What do you envision the role of music to be in the 21st century? Do you see that there is a transformation of this role?

I’m writing this during a pandemic. This pandemic is directly related to globalisation, the virus started in one country, aviation continued despite the virus and before we knew it, the virus spread to the rest of the world and a pandemic was declared. One year later the pandemic is still here and the science is telling us that this is only one pandemic; more will follow. The fact is the way we use the planet needs to change. At this stage in our climate emergency I would say the performance that requires international travel with planet heating emissions is socially irresponsible. I hope music performance becomes disentangled from individual dreams of conquering the entire earth, and instead live music gets more embedded within the local community. Integration, not elevation. Perhaps we could be more inclusive if we musicians choose to enable that ourselves - whether we are amateurs or the next Martha Argerich - if we choose performance models that are also sustainable. I’d like to see more musicians make a type of revolution, an explosion for new audiences in natural settings; salons (people’s houses in the street in which you live), indoor and outdoor community spaces. Pass the hat around after the performance and you’d probably get more money if you regularly performed like this than from the number of yearly concerts you were playing before the pandemic.

Do you think that the musician today needs to be more creative? What is the role of creativity in the musical process for you?

Without creativity there is no musical process. I try not to tell the same story twice in my compositions so I look for different source triggers for my projects. It’s important for me to challenge myself. When I began composing I turned to paintings, memories of how things made me feel, ideas within correspondence with scientists and so on. In 2011 I decided to exclusively focus on environmental issues, using science to drive compositional thought. This gradually led different ways of integrating debate and audience discussion within new composition projects and let me to found ClimateKeys, a global initiative with a no-fly policy to stimulate audience engagement with action on climate change. Scores of creative musicians joined the initiative and developed unique concert programmes treating audiences to a new type of concert.

Do you think we as musicians can do something to attract the younger generation to music concerts? How would you do this?

Maybe playing music predominantly by lesser-known and unknown composers would change things.

Tell us about your creative process. What is your favorite piece (written by you) and how did you start working on it?

When I write, I try to open myself to the possibility that that the music is in the piano waiting to be found. I recently performed the first section of a current composition ‘And Breathe’ - it’s currently my favourite work; my partner asks me to play it to him every day and I’m enjoying getting to know it.

Can you give some advice for young people who want to discover classical music for themselves?

Find out about the composer’s life, know something about their personality and experiences so their music feels less remote.

Do you think about the audience when composing?

When I’m pleased with a piece I usually wonder if the audience will get what I’ve done in the way that I get it.

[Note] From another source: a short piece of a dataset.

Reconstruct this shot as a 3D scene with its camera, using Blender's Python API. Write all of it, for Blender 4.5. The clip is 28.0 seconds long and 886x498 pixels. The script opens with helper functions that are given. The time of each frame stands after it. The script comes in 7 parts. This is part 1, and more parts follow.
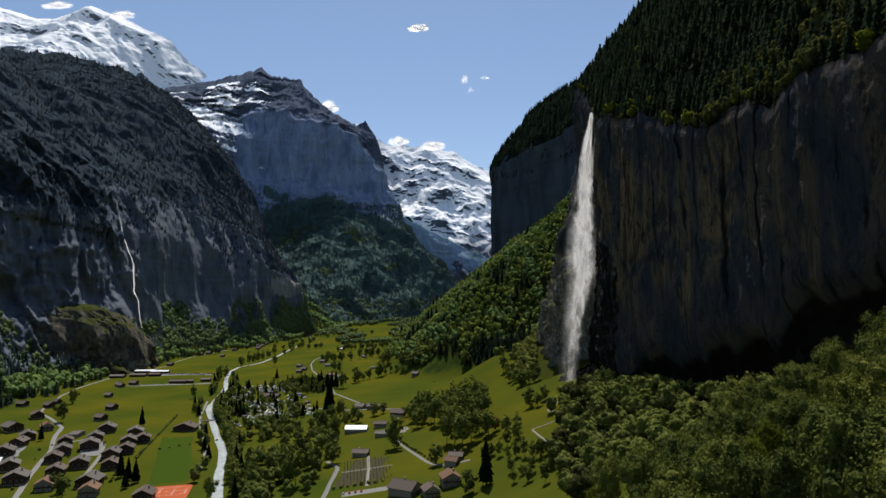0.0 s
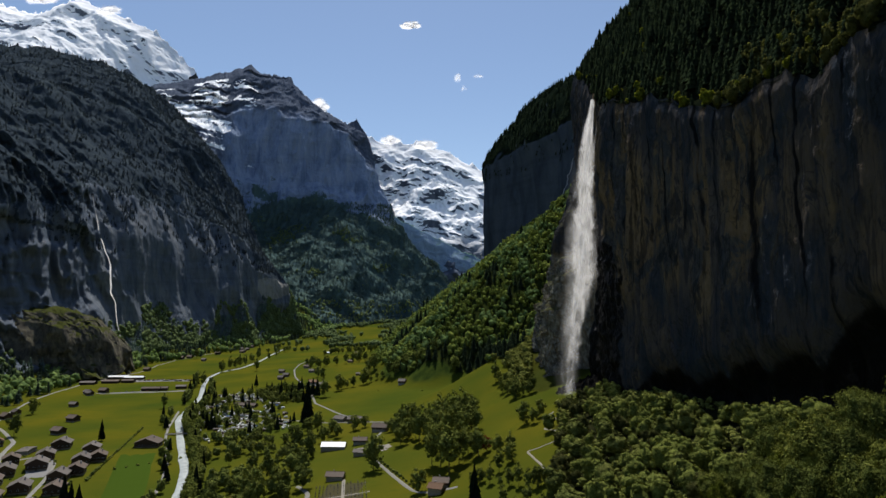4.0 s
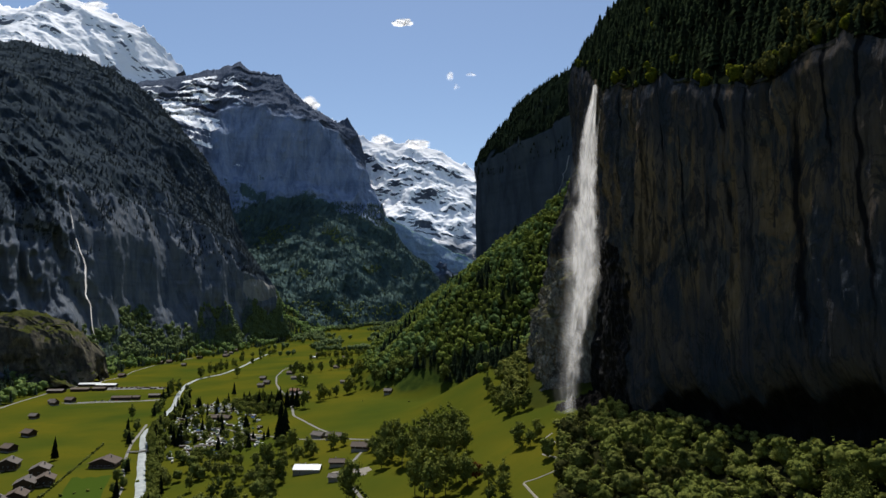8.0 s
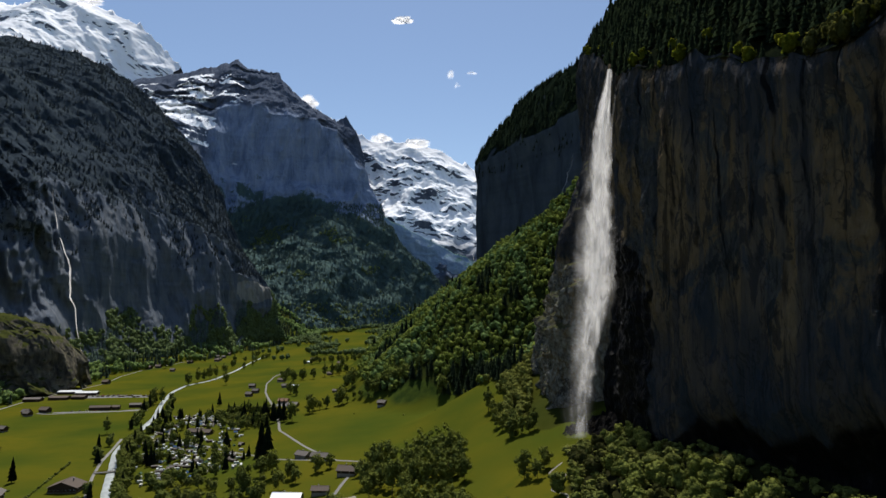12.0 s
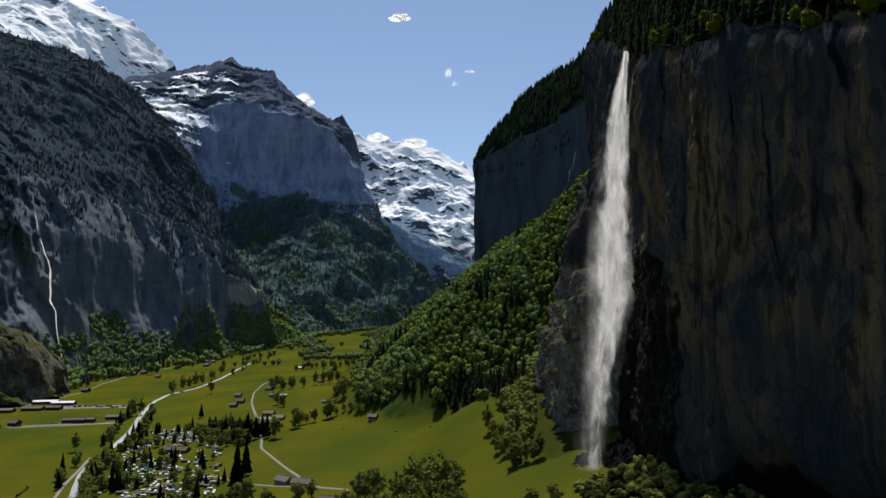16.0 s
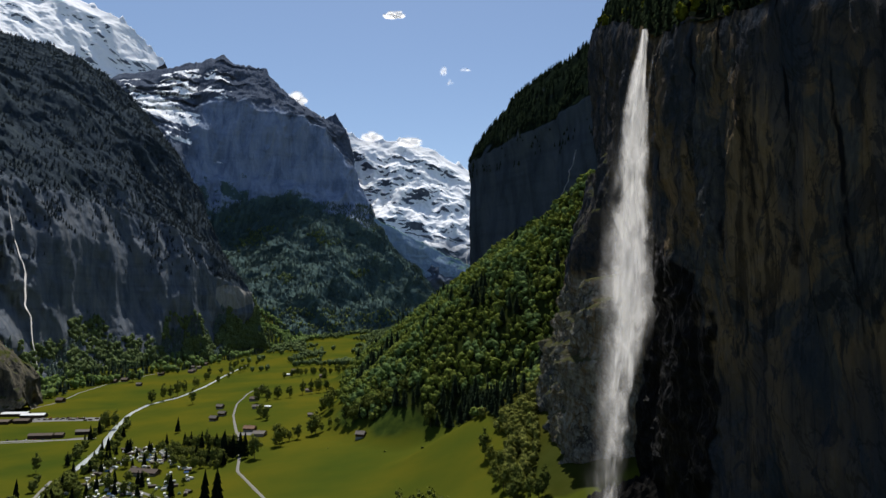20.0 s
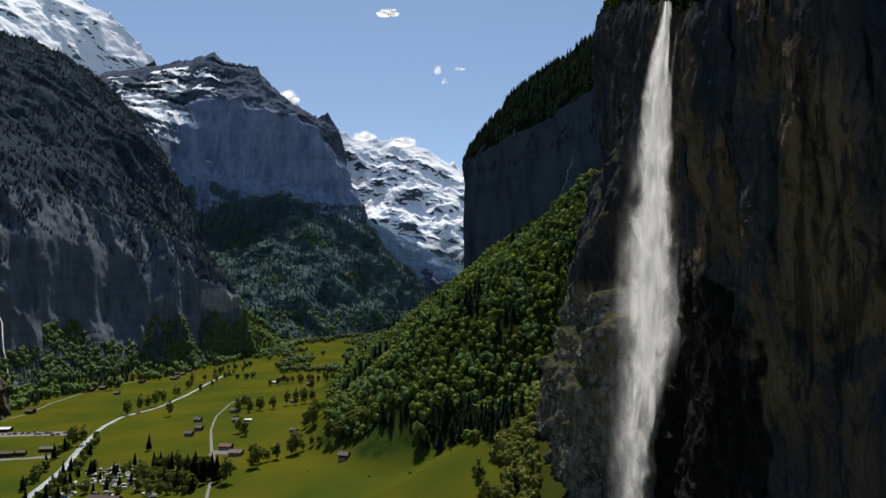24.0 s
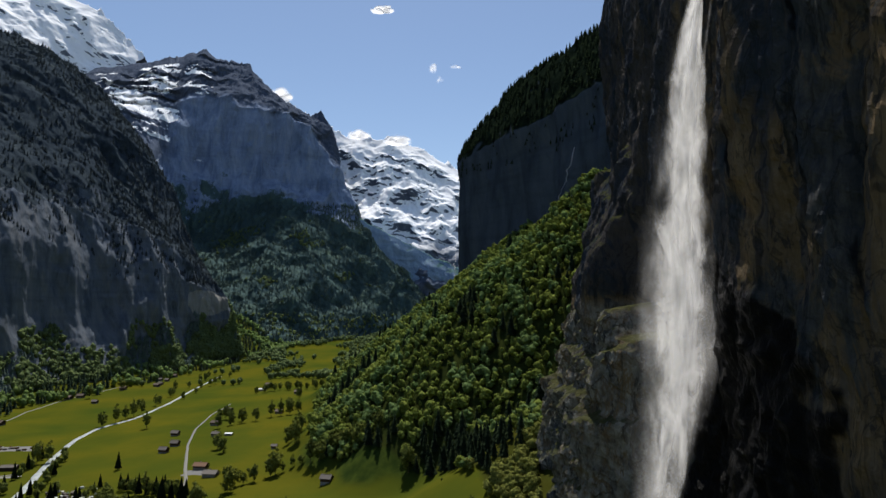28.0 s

Apart from that, I used to be terrified of the audience but that has gone thankfully.

What projects are coming up? Do you experiment in your projects?

I’m making short music films for a couple of different projects; one is for a COP26 event being organised by the UK Consulate in Boston, Massachusetts. I’m also writing for a new solo concert series - Piano Under The Stars. Maybe distant civilisations can tune in if they happen to find Earth through their telescopes. I’m planning to travel by van in my pop-up piano stage, performing on an electric piano powered by a solar battery to remote communities off the beaten track. The donations I get will go towards converting the van to electric. I want to have the chance to speak with audiences who happen to chance upon these unpublicised concerts. It’s important to talk to keep making community around navigating the most insidious threat of a 2+ Degree world.